122. Paragraph 2 of Schedule 2 replaces references in sections 146(1), (3) and (4) of the 1992 Act to action short of dismissal on grounds related to trade union membership, non-membership or activities with references to a right not to be subjected to any detriment as an individual by an act or deliberate failure to act on the part of the employer for one of the prohibited purposes. Section 146(5), which sets out the ground on which an employee may present a complaint to an employment tribunal as action taken against him, is amended accordingly. Similarly, paragraphs 3 to 6 make consequential amendments to sections 147, 148, 149 and 150 of the 1992 Act, which deal respectively with the time limits for bringing complaints before an employment tribunal, the criteria to be applied by the tribunal in determining the purpose of an employer's action, the remedies available in the event that the tribunal find a complaint is well-founded and proceedings against third parties.
Section 3 : Blacklists123. Under sections 137 and 138 of the 1992 Act, refusal of employment or (in the case of employment agencies) refusal of service on grounds of trade union membership is unlawful. In the past, organisations have compiled and disseminated blacklists of supposed trade union activists. People on such lists could have difficulty finding work. Inclusion could be defamatory and unjustified but it was often impossible in practice to obtain a remedy. Although there is no evidence that blacklisting is widespread, the practice of blacklisting in the UK has been repeatedly criticised by the International Labour Organisation and in Fairness at Work the Government proposed to prohibit blacklisting of trade union members.
124. Section 3(1) gives the Secretary of State the power to make regulations, subject to affirmative resolution (under section 42), to prohibit the compilation of lists containing information about individuals' trade union membership or activities with a view to their being used by employers or employment agencies for the purposes of discrimination in relation to recruitment or in relation to the treatment of workers already employed. Subsection (2) provides that the prohibition may extend to the use, sale or supply of such lists. Subsection (3) sets out particular provisions which may be included in Regulations made under subsection (1). They include provision:
The regulations may also include supplemental, incidental, consequential and transitional provisions, including provision amending Acts of Parliament, and may make different provisions in differing cases and circumstances. The Government intends to consult on draft regulations before they are made.
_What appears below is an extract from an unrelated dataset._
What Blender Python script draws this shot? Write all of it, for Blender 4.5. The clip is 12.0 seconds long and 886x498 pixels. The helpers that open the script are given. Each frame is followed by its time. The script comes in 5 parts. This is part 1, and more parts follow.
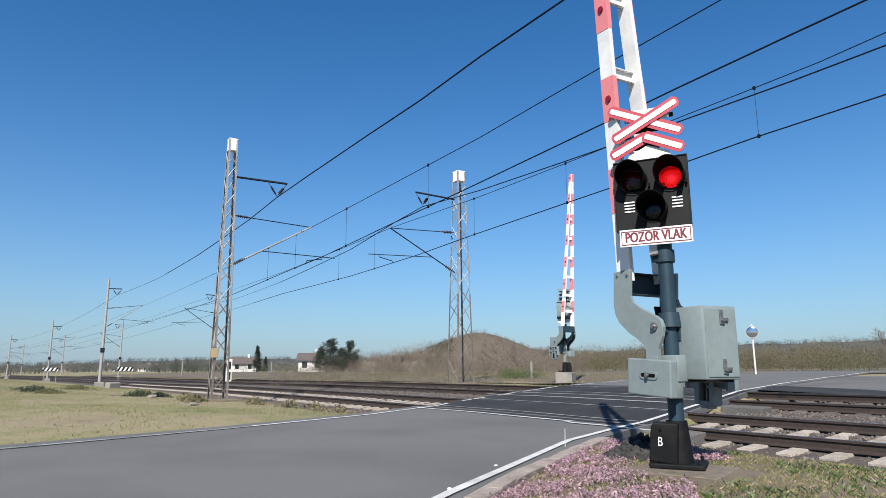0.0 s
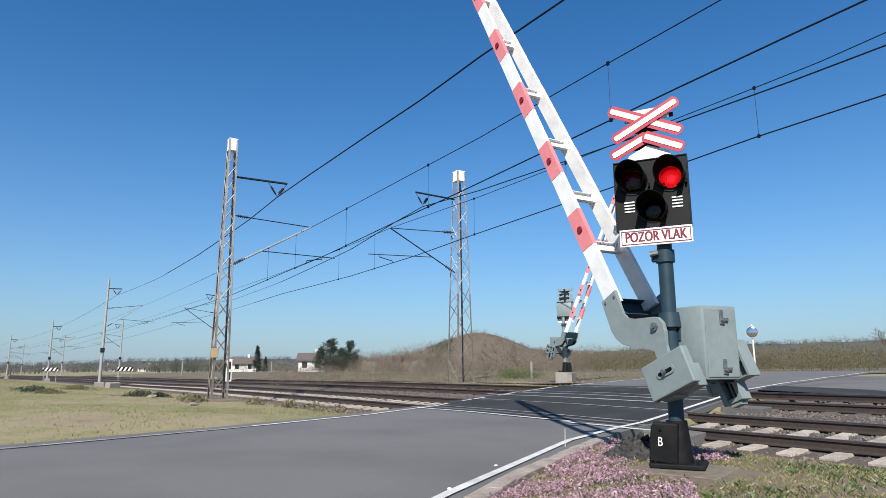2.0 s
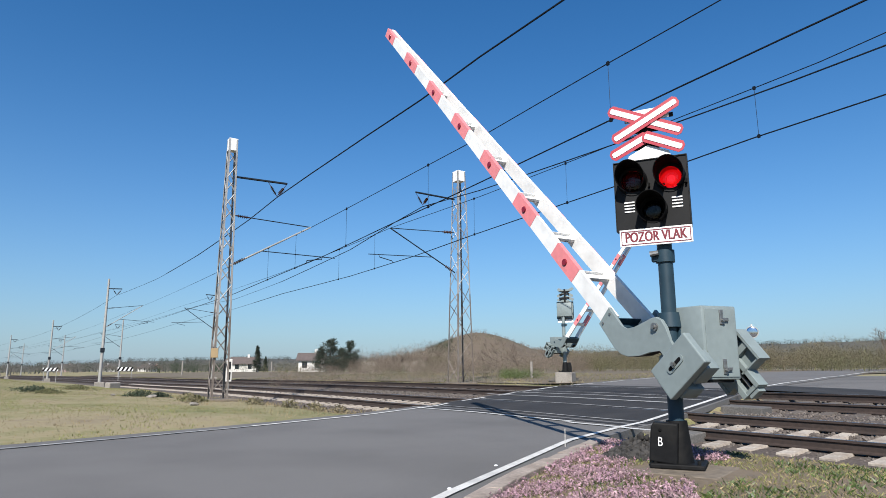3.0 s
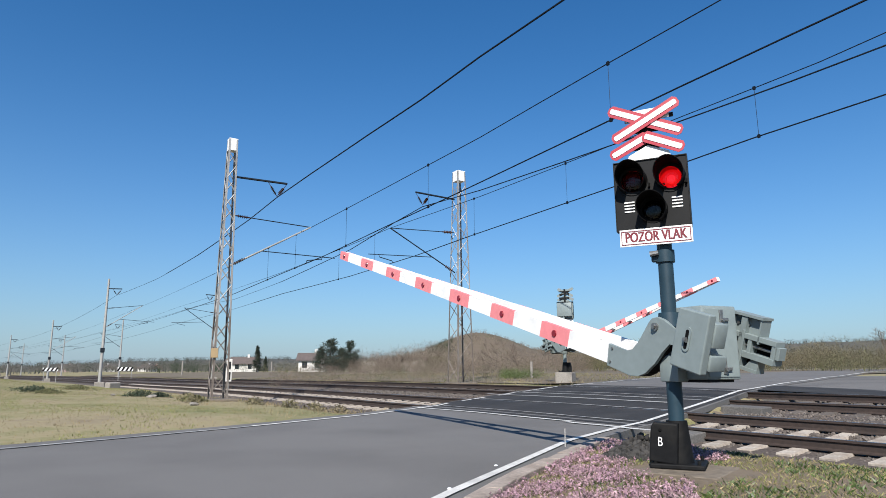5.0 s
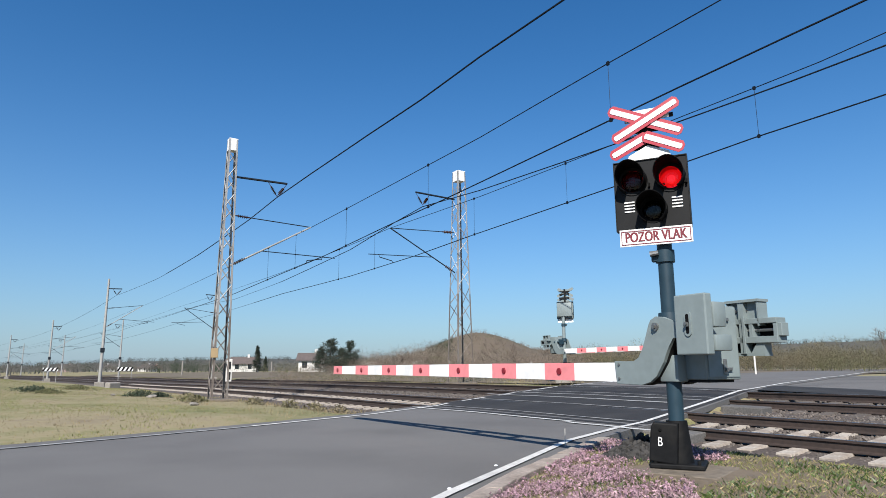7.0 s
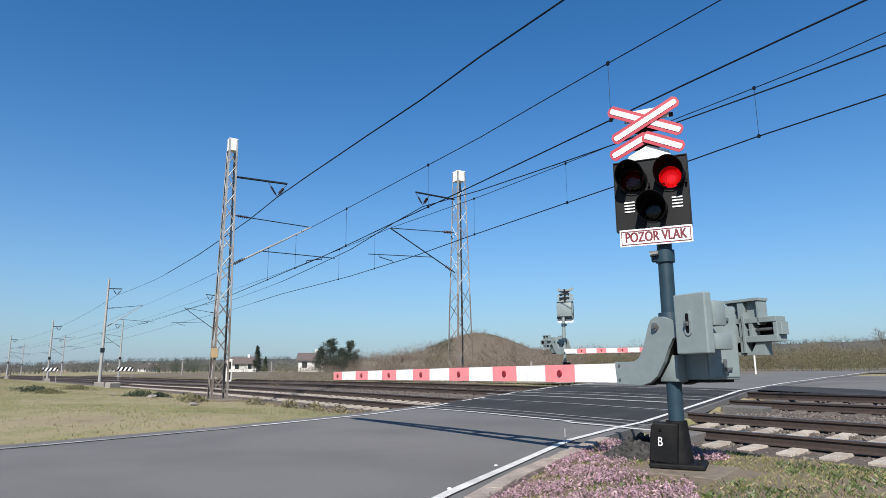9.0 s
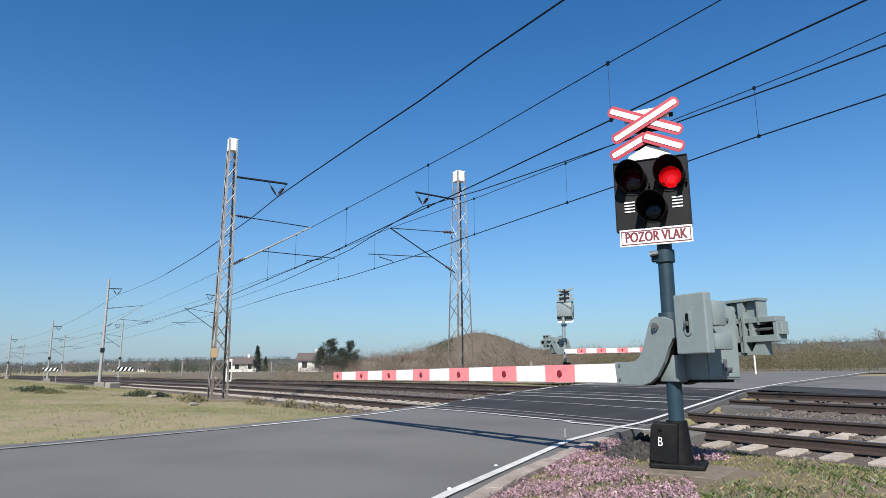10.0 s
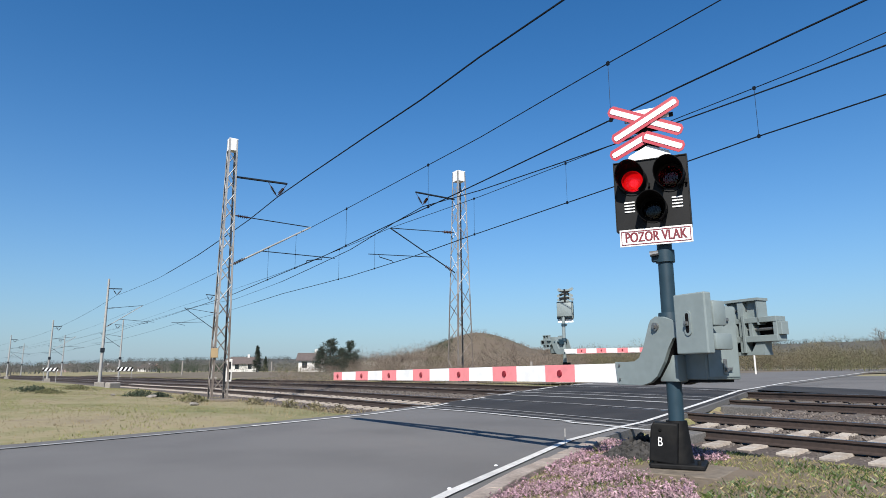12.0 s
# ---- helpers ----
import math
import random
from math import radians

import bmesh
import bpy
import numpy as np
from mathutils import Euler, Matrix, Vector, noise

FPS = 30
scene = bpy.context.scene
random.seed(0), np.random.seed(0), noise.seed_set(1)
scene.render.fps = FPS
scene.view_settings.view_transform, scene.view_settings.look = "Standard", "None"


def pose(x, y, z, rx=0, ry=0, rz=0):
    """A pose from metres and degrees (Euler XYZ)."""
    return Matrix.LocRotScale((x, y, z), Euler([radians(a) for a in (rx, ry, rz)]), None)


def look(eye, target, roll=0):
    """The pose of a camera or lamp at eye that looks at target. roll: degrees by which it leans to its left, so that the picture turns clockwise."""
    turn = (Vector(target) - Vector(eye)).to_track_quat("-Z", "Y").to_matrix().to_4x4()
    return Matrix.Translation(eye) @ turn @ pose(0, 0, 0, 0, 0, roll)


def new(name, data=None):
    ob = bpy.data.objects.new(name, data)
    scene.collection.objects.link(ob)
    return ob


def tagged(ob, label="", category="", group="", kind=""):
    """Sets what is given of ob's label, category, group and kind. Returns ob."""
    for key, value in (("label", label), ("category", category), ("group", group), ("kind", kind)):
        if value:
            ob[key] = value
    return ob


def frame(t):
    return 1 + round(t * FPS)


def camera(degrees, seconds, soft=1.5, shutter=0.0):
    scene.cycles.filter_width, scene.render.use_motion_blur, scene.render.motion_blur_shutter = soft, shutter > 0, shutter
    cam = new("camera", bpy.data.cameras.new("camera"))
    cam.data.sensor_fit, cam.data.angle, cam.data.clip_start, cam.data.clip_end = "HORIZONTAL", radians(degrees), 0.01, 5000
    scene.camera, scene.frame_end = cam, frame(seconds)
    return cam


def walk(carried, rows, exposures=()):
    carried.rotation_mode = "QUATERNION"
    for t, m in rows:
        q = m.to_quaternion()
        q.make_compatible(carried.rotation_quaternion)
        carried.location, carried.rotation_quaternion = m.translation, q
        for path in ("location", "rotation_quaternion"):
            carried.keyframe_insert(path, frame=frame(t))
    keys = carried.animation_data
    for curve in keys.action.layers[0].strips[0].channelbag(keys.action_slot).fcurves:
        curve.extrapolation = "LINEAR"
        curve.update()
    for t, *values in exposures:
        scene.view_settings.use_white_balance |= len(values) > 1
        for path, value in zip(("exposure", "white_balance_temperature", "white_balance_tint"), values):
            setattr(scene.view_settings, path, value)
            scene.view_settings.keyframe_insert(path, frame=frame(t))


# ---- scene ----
# The camera stands on a low tripod beside the road and does not move.
cam = camera(69.77, 12.0, soft=0.55)
EYE = Vector((0.0, 0.0, 0.986))
HERE = look(EYE, EYE + Vector((-0.8244, 0.5346, 0.1860)) * 10, -0.24)
walk(cam, [(0.0, HERE), (12.0, HERE)], exposures=[(0.0, 0.88, 5300, 1), (12.0, 0.88, 5300, 1)])

# ---- light ----
SUN_ELEVATION, SUN_ANGLE = 41.5, -46.0
world = bpy.data.worlds.new("sky")
scene.world = world
world.use_nodes = True
wn, wl = world.node_tree.nodes, world.node_tree.links
sky = wn.new("ShaderNodeTexSky")
sky.sky_type, sky.sun_disc = "NISHITA", False
sky.sun_elevation, sky.sun_rotation = radians(SUN_ELEVATION), radians(90 - SUN_ANGLE)
sky.air_density, sky.dust_density, sky.ozone_density, sky.altitude = 1.0, 0.7, 3.2, 300
wn["Background"].inputs["Strength"].default_value = 0.064
clear_air = wn.new("ShaderNodeHueSaturation")  # very clear spring air
clear_air.inputs["Saturation"].default_value = 1.21
wl.new(sky.outputs["Color"], clear_air.inputs["Color"])
# pale ground haze that thins out upwards, alike all round
lift = wn.new("ShaderNodeSeparateXYZ")
wl.new(wn.new("ShaderNodeTexCoord").outputs["Generated"], lift.inputs[0])
rise = wn.new("ShaderNodeMapRange")
rise.inputs["To Min"].default_value, rise.inputs["To Max"].default_value = 1.0, 0.0
wl.new(lift.outputs["Z"], rise.inputs["Value"])
thin = wn.new("ShaderNodeMath")
thin.operation, thin.inputs[1].default_value = "POWER", 6.0
wl.new(rise.outputs["Result"], thin.inputs[0])
amount = wn.new("ShaderNodeMath")
amount.operation, amount.inputs[1].default_value = "MULTIPLY", 0.85
wl.new(thin.outputs[0], amount.inputs[0])
haze = wn.new("ShaderNodeMix")
haze.data_type = "RGBA"
haze.inputs["B"].default_value = (3.5, 3.8, 4.0, 1)
wl.new(amount.outputs[0], haze.inputs["Factor"]), wl.new(clear_air.outputs["Color"], haze.inputs["A"])
wl.new(haze.outputs["Result"], wn["Background"].inputs["Color"])
sun = new("sun", bpy.data.lights.new("sun", "SUN"))
sun.data.energy, sun.data.angle, sun.data.color = 5.0, radians(0.53), (1.0, 0.79, 0.61)
sv = Vector((math.cos(radians(SUN_ELEVATION)) * math.cos(radians(SUN_ANGLE)), math.cos(radians(SUN_ELEVATION)) * math.sin(radians(SUN_ANGLE)), math.sin(radians(SUN_ELEVATION))))
sun.matrix_world = look(sv * 60, (0, 0, 0))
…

125. Subsection (4) limits the penalties for criminal offences which might be created by regulations made under subsection 3. Subsection (4)(a) provides that offences may not be punishable by imprisonment. Subsections (4)(b)and (c) set out the maximum fines that can be imposed by the courts. Such fines may not exceed level 5 on the standard scale (£5,000) for an offence that is triable only summarily, or the statutory maximum for a summary conviction for a case triable either way. The penalties are based on analogous criminal sanctions in the Data Protection Act 1998.
126. Subsection (5) is interpretative. It provides a wide definition for the type of list which can be prohibited by regulation. In particular, it is designed to cover information that may be stored and circulated electronically, and to cope with the future development of information technologies. It also provides that the term "worker" (which appears in subsection (1)(b)) has the wide definition given in section 13 of the Act, and so includes agency workers, homeworkers, persons in Crown employment and Parliamentary staff as well as those included in the definition of "worker" in section 230(3) of the 1996 Act.
127. Subsection (6) provides that expressions used in section 3 (except for "worker" and "list") have the same meanings as in the 1992 Act.
Section 4 and Schedule 3: Ballots and Notices128. Sections 226 to 235 of the 1992 Act specify the law relating to industrial action ballots and notices. These provisions are complex. The Government invited suggestions in Fairness at Work to clarify and simplify the law in this area. A large number of responses to this invitation were received, especially from trade unions and legal bodies. Section 4 gives effect to Schedule 3, which draws on some of these suggestions and amends the law in the following areas. Informing employers of the ballot result
129. Section 231A of the 1992 Act requires unions to inform employers about the result of an industrial action ballot which involves their employees. In cases where a union ballots its members employed by different employers, the union must supply the information to each of the employers concerned. Under existing law, a failure to inform some, but not all, of the employers can make it unlawful for the union to induce any of its balloted members to take action. Paragraph 2(3) of Schedule 3 makes it lawful in these circumstances for a union to call on its members to take action where they are employed by an employer who was informed of the result. It will remain unlawful, however, for a union to induce its members to take action if their employer was not informed of the result. Notices to employers of industrial action ballots and the taking of industrial action
130. If a trade union decides to call on its members to take or continue industrial action, it has no immunity from legal liability unless it holds a properly conducted secret ballot in advance of the proposed action. Unions are required under the 1992 Act to give to the employers concerned advance notice in writing both of the ballot and of any official industrial action which may result. The ballot notice must describe, so that their employer can readily ascertain them, the employees who it is reasonable for the union to believe will be entitled to vote. Likewise, the notice of official industrial action must describe, so that their employer can readily ascertain them, the employees the union intends should take part in the action. The current law has been interpreted by the courts (most notably, in the case Blackpool and the Fylde College v National Association of Teachers in Further and Higher Education [1994] ICR, 648 Court of Appeal and 982 House of Lords) as requiring the union in certain circumstances to give to the employer the names of those employees which it is balloting or calling upon to take industrial action.
131. Paragraph 3 amends the provisions of the 1992 Act which provide for a notice to be issued in advance of the ballot. It amends section 226A(2) to redefine the purpose for which the notice is required as being to enable the employer to make plans to deal with the consequences of any industrial action and to provide information to those employees who are being balloted. Sub-paragraph (3) inserts a new section 226A(3A) which sets out the type of information which is to be included in the notice in order to satisfy the new section 226A(2). It has the effect that a union is required to provide only information in its possession and that it is not required to name the employees concerned.
132. Paragraphs 11(1) to 11(3) amend section 234A of the 1992 Act, which provides for a notice to be issued in advance of official industrial action, in similar terms.